#### WHAT YOU SHOULD DO:
Return only the lines from the top of the material through the line marked by "what is given", unaltered.

#### AVAILABLE DATA:

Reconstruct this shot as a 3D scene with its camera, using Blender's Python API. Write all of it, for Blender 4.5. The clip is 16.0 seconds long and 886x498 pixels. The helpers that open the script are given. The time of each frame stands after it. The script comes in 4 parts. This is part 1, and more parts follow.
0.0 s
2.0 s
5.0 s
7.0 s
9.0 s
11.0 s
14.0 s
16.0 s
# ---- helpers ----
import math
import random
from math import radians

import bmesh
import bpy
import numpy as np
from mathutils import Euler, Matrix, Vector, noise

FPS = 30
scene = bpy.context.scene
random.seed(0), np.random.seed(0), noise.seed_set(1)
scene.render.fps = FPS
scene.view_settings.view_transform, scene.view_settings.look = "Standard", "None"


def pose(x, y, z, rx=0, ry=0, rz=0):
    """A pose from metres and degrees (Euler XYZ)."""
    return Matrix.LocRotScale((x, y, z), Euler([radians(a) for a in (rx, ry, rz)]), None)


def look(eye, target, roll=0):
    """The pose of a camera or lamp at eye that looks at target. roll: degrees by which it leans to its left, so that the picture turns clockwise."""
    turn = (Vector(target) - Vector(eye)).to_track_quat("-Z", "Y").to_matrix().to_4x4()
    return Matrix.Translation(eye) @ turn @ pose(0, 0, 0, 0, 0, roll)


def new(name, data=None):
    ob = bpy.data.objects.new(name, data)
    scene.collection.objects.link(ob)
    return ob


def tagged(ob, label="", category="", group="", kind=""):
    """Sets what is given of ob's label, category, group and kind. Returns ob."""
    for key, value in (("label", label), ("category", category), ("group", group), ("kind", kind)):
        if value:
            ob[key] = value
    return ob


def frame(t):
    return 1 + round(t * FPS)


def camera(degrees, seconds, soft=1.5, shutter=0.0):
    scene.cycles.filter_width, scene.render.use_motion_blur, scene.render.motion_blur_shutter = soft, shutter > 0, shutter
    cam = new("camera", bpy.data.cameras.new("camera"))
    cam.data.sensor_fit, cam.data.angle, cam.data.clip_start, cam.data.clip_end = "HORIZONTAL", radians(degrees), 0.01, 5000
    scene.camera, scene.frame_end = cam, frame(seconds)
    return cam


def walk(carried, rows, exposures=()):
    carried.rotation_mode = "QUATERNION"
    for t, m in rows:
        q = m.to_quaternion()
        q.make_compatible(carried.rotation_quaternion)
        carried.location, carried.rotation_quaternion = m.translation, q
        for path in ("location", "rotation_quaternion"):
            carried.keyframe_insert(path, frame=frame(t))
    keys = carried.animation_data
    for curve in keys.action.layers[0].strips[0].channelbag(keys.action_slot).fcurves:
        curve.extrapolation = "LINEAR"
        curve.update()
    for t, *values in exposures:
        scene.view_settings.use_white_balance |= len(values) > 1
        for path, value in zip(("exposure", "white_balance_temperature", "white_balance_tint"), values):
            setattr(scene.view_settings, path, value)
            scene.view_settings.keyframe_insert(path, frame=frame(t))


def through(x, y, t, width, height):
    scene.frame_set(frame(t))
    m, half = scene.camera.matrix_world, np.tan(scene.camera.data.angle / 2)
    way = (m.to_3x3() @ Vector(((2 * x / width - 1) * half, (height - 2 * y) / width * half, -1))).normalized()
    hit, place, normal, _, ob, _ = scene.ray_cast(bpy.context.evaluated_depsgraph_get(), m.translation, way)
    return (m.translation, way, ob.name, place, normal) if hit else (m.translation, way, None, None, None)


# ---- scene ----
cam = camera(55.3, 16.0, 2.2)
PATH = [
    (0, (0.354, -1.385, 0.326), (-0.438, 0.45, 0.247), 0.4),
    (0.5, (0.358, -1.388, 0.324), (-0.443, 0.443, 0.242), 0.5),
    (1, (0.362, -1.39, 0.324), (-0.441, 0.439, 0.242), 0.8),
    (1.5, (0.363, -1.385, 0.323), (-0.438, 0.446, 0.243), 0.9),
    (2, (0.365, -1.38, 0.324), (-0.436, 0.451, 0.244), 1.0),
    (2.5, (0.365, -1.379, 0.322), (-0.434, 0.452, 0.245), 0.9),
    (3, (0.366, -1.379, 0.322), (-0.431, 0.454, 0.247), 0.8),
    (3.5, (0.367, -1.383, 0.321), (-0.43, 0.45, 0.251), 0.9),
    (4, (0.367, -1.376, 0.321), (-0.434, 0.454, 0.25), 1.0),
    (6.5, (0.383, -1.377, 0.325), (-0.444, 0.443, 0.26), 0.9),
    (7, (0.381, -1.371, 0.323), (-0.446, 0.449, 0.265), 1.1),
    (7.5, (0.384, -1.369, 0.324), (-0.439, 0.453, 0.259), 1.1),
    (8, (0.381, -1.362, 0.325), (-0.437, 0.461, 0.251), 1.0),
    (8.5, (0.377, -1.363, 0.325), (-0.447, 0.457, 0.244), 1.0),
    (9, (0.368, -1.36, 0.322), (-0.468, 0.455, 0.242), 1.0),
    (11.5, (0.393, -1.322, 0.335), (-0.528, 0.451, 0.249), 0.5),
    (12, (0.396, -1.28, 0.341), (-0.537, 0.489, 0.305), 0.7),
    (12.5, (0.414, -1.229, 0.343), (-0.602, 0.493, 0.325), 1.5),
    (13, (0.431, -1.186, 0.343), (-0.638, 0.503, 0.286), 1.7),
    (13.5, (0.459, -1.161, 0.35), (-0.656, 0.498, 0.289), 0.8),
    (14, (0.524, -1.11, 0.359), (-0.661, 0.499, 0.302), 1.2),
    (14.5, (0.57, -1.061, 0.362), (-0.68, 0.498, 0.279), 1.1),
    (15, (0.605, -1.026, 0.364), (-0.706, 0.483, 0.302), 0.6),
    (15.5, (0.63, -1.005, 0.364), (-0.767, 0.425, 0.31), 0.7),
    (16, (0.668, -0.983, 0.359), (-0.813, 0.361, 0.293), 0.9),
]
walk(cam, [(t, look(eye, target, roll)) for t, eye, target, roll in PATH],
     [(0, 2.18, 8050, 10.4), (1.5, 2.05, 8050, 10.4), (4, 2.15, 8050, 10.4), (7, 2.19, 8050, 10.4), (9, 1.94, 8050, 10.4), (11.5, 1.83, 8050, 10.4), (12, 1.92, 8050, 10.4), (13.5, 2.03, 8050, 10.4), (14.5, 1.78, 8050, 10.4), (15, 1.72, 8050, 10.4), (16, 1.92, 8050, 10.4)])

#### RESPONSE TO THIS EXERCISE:
Reconstruct this shot as a 3D scene with its camera, using Blender's Python API. Write all of it, for Blender 4.5. The clip is 16.0 seconds long and 886x498 pixels. The helpers that open the script are given. The time of each frame stands after it. The script comes in 4 parts. This is part 1, and more parts follow.
0.0 s
2.0 s
5.0 s
7.0 s
9.0 s
11.0 s
14.0 s
16.0 s
# ---- helpers ----
import math
import random
from math import radians

import bmesh
import bpy
import numpy as np
from mathutils import Euler, Matrix, Vector, noise

FPS = 30
scene = bpy.context.scene
random.seed(0), np.random.seed(0), noise.seed_set(1)
scene.render.fps = FPS
scene.view_settings.view_transform, scene.view_settings.look = "Standard", "None"


def pose(x, y, z, rx=0, ry=0, rz=0):
    """A pose from metres and degrees (Euler XYZ)."""
    return Matrix.LocRotScale((x, y, z), Euler([radians(a) for a in (rx, ry, rz)]), None)


def look(eye, target, roll=0):
    """The pose of a camera or lamp at eye that looks at target. roll: degrees by which it leans to its left, so that the picture turns clockwise."""
    turn = (Vector(target) - Vector(eye)).to_track_quat("-Z", "Y").to_matrix().to_4x4()
    return Matrix.Translation(eye) @ turn @ pose(0, 0, 0, 0, 0, roll)


def new(name, data=None):
    ob = bpy.data.objects.new(name, data)
    scene.collection.objects.link(ob)
    return ob


def tagged(ob, label="", category="", group="", kind=""):
    """Sets what is given of ob's label, category, group and kind. Returns ob."""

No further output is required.